The majority, however, states that the defendant should have come forth with any additional instructions he might have desired and cites several cases in support of its position. It should be noted however that a number of these cases are civil in nature and we are, of course, dealing with a statute which is specifically concerned with the instructing of a jury in a criminal case. As I previously stated this statute places on the trial court the responsibility of giving the "necessary" instructions in a criminal case and I believe it apparent that the elements of the offense charged falls within the definition of necessary.[1]

I trust the majority is aware of the import and possible consequences of its decision today. When it states that the average juryman knows what is meant by "unlawful act" as used in Burns § 10-3405, it has held that the "man on the street" has an assumed knowledge of the specific elements of every criminal statute enacted by the Legislature of the State of Indiana. If this be so then the specificity and number of instructions can be sharply reduced to a general charge to the jury that if they find the evidence at a trial has revealed any "unlawful acts" they should return a *354 conviction.
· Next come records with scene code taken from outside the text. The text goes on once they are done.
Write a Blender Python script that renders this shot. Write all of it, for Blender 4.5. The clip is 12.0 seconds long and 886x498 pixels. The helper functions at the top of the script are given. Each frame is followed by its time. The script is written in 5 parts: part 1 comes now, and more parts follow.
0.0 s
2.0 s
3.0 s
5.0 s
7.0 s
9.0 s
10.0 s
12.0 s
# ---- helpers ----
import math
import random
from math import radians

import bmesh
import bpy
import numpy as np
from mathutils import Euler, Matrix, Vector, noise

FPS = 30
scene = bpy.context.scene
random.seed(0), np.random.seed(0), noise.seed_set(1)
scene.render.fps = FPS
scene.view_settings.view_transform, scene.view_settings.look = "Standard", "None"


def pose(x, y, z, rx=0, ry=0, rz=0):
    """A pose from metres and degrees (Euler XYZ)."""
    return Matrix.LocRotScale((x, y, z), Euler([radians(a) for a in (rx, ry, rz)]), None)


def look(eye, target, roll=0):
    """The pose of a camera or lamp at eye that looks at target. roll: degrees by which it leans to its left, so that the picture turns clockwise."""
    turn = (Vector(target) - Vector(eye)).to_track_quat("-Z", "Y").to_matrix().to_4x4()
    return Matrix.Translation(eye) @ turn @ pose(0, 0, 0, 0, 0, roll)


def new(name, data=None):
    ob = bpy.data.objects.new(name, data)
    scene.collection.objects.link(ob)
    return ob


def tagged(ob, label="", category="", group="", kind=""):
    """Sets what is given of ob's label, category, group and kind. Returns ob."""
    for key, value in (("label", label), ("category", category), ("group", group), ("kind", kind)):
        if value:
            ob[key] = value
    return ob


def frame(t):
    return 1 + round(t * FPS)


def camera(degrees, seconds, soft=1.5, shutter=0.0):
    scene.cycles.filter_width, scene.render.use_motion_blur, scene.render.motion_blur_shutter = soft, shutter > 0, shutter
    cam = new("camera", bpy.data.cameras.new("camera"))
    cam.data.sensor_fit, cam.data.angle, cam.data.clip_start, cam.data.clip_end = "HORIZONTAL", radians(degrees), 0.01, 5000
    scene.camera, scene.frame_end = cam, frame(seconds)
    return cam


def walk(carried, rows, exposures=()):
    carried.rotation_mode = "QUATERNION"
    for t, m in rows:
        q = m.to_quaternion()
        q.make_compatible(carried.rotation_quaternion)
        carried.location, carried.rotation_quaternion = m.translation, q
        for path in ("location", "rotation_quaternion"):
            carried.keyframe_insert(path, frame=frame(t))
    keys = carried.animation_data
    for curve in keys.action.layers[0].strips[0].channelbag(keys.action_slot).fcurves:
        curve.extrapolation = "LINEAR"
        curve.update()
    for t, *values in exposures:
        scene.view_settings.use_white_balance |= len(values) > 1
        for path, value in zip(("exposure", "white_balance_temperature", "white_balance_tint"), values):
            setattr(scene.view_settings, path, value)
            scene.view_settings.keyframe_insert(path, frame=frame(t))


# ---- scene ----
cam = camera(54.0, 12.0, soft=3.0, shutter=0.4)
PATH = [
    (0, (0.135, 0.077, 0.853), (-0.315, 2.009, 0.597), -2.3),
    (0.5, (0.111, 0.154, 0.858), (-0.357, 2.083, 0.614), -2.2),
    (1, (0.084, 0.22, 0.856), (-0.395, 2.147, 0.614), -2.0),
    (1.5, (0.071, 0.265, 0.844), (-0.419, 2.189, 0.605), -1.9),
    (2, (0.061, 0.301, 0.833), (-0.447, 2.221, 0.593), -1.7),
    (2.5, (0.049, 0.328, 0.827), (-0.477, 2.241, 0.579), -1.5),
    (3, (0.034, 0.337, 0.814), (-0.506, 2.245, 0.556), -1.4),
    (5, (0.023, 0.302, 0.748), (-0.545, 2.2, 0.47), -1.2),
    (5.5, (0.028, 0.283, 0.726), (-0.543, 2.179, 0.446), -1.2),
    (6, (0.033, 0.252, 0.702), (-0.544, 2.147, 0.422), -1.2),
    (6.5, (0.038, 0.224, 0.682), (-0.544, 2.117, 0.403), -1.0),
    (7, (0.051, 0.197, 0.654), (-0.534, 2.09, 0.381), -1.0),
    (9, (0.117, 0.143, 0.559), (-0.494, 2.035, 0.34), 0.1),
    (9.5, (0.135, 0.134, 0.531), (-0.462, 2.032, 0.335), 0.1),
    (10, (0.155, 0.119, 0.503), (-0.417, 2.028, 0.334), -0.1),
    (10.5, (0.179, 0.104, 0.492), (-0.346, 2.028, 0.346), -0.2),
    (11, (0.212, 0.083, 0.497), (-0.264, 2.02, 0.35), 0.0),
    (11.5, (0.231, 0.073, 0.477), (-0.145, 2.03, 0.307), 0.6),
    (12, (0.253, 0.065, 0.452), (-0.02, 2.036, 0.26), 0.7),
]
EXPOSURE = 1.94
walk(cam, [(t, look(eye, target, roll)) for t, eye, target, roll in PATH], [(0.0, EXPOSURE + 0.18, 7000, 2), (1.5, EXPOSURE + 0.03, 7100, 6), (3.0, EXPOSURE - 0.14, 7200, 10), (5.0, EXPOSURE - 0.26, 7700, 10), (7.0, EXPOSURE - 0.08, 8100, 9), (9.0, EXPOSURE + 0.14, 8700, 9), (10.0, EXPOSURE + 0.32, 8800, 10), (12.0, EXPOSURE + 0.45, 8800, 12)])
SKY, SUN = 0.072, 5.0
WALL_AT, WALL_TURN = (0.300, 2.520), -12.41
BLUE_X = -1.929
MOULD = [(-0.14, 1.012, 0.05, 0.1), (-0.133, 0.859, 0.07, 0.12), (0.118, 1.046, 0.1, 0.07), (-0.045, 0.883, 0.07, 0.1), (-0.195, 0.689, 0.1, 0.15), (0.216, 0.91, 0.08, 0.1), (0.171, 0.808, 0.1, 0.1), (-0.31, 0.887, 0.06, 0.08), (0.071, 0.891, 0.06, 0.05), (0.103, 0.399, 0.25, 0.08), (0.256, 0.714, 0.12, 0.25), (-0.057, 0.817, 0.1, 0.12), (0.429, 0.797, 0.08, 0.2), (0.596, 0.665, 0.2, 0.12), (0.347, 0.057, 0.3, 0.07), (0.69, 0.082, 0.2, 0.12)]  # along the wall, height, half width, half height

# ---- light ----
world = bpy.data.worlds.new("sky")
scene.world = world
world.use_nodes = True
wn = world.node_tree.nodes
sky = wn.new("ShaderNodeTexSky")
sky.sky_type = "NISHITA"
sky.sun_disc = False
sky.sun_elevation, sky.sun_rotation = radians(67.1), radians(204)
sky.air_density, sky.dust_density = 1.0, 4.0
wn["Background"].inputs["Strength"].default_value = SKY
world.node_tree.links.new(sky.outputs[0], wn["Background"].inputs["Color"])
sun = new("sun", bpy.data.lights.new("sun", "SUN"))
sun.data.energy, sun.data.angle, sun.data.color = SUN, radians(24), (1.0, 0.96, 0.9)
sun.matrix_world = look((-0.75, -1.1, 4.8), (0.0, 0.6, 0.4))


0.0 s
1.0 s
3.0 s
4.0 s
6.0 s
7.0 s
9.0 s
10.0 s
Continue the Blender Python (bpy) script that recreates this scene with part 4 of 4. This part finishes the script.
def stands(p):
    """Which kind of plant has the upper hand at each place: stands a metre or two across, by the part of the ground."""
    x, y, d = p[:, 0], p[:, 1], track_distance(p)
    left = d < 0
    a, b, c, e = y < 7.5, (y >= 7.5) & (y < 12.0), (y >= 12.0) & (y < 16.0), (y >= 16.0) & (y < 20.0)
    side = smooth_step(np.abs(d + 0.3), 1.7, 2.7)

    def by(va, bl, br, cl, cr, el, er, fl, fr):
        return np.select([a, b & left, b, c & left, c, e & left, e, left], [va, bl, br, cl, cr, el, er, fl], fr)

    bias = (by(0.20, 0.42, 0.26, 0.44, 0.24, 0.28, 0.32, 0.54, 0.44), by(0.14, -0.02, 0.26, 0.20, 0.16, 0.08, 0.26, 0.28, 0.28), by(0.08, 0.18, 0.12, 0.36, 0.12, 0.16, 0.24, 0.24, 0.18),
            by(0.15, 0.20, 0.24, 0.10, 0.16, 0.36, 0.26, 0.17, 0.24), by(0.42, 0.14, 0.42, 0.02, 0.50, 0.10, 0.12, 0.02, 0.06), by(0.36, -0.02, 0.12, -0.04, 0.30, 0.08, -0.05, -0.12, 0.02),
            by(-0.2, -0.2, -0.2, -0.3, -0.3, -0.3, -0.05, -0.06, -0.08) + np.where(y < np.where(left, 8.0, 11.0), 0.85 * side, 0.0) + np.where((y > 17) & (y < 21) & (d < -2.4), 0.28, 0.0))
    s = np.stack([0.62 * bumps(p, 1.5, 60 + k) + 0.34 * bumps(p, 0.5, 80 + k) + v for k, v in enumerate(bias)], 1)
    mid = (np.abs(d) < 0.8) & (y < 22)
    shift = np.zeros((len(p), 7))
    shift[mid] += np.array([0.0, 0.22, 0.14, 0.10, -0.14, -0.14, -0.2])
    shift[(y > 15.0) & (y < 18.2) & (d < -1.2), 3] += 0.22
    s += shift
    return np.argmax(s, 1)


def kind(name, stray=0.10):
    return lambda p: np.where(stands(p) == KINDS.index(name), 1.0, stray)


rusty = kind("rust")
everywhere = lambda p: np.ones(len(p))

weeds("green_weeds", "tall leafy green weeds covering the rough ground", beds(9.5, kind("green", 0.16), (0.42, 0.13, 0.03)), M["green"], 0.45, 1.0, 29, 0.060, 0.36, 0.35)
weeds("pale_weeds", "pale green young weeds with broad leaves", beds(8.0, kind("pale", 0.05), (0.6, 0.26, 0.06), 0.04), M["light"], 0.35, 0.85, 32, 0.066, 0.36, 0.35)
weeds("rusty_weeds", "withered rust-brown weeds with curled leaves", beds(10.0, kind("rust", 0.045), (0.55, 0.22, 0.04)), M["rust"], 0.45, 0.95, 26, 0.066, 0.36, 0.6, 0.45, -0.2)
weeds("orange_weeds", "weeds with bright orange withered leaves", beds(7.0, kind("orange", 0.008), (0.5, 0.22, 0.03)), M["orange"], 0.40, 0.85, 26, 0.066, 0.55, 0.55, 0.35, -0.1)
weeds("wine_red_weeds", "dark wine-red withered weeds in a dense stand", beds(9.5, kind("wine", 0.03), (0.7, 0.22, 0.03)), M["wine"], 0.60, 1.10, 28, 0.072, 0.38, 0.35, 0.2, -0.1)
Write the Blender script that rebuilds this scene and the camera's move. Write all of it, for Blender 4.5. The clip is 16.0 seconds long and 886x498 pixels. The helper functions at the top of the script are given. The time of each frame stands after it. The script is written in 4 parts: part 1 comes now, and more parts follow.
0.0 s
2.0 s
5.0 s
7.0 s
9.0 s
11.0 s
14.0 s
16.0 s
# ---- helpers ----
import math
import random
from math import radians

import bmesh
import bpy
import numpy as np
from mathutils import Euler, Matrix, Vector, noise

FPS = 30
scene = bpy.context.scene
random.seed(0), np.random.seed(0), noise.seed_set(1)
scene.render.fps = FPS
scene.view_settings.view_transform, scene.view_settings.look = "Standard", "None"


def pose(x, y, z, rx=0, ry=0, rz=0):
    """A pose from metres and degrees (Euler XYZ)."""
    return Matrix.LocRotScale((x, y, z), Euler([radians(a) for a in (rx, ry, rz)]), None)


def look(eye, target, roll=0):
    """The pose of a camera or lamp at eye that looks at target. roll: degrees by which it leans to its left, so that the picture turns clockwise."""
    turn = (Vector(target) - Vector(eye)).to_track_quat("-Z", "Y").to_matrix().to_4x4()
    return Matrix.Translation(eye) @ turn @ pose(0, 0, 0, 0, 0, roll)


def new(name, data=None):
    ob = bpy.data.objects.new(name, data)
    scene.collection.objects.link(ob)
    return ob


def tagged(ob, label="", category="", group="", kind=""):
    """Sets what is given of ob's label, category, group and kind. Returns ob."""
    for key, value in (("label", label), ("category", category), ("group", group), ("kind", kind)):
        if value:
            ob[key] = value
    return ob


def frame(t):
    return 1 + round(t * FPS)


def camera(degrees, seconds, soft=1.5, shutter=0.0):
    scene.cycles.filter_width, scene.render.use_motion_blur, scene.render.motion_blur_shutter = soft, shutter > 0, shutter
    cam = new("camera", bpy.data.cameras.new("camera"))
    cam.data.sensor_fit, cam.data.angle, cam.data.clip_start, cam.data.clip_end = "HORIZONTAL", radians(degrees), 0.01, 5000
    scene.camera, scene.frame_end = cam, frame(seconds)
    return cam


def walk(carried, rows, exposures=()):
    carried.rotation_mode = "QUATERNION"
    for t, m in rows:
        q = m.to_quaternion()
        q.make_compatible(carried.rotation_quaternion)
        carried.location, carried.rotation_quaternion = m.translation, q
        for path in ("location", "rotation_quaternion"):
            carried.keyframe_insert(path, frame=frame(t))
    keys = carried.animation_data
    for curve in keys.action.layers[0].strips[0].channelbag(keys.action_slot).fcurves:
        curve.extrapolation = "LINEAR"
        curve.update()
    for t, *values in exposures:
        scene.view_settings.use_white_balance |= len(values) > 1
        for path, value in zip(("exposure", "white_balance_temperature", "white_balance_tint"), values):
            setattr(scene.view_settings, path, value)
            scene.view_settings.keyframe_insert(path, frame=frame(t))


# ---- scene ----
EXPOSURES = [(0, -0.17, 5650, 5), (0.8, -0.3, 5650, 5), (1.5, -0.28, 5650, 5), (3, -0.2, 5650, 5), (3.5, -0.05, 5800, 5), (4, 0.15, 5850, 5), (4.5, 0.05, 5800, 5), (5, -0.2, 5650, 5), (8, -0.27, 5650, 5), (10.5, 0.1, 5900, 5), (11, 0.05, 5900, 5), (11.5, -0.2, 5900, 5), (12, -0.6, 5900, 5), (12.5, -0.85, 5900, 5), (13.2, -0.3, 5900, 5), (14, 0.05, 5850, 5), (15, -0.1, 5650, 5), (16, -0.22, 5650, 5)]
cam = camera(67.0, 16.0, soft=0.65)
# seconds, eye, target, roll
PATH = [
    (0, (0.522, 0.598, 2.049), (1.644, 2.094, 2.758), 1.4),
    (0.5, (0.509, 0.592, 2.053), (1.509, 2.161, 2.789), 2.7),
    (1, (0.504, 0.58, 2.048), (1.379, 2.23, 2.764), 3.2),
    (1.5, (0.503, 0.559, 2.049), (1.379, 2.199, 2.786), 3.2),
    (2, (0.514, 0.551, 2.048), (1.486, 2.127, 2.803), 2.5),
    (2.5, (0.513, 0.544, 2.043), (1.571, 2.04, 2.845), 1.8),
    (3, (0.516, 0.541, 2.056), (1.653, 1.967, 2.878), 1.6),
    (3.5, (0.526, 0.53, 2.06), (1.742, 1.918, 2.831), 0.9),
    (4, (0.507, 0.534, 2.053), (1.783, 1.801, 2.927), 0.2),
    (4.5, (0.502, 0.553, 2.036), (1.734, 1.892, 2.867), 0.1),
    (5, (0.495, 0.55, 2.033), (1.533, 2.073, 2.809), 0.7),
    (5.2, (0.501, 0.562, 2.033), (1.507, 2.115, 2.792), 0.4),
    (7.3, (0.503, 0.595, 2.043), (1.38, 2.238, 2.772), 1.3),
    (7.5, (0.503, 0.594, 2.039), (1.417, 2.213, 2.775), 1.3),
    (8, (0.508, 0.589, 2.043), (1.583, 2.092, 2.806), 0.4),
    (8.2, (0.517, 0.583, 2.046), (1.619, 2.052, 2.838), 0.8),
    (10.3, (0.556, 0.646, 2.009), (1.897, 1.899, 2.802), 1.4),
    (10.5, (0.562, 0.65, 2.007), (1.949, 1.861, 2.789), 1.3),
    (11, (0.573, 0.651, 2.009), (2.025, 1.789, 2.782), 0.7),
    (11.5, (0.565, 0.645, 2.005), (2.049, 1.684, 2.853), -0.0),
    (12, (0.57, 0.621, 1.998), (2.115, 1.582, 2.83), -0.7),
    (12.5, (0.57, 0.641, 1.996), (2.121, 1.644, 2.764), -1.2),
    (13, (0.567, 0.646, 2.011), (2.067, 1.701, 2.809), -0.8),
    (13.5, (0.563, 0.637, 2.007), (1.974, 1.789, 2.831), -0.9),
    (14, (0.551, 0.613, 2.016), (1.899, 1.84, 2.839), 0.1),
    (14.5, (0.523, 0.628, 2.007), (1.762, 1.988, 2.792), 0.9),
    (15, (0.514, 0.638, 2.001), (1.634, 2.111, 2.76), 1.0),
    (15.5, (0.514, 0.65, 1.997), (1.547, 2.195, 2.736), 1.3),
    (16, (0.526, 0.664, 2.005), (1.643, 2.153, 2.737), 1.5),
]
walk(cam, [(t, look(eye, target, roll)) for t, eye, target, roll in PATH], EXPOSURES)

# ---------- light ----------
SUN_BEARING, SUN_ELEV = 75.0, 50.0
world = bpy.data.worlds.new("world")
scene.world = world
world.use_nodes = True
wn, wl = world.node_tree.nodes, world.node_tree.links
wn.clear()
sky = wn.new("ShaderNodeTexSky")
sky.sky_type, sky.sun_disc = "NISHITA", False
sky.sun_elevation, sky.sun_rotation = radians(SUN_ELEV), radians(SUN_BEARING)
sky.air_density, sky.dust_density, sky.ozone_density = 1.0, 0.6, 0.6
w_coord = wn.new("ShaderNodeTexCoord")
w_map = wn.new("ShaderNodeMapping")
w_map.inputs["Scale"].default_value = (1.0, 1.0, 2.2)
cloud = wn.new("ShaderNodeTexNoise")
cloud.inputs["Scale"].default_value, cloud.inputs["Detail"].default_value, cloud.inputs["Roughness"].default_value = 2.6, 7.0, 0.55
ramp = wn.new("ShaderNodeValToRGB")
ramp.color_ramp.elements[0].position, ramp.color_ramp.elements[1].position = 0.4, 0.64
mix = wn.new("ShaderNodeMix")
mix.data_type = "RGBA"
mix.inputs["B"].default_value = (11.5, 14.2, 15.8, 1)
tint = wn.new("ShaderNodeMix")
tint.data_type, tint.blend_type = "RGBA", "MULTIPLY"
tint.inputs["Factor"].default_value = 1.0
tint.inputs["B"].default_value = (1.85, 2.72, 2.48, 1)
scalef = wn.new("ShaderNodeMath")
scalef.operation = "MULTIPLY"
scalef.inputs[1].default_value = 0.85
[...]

This opinion seems to be a return to the rather simplistic function of instructions best illustrated by the perhaps apocryphal story of Andrew Jackson's famous charge to the jury which he used as a trial judge:

"Do justice between these parties."

PRENTICE, J., concurs.

NOTES

[1] The majority's approach in this case would also result in the rather bizarre practice of requiring the defendant to decide what criminal statutes the evidence reveals he may have violated and submit instructions on those statutes to be read to the jury.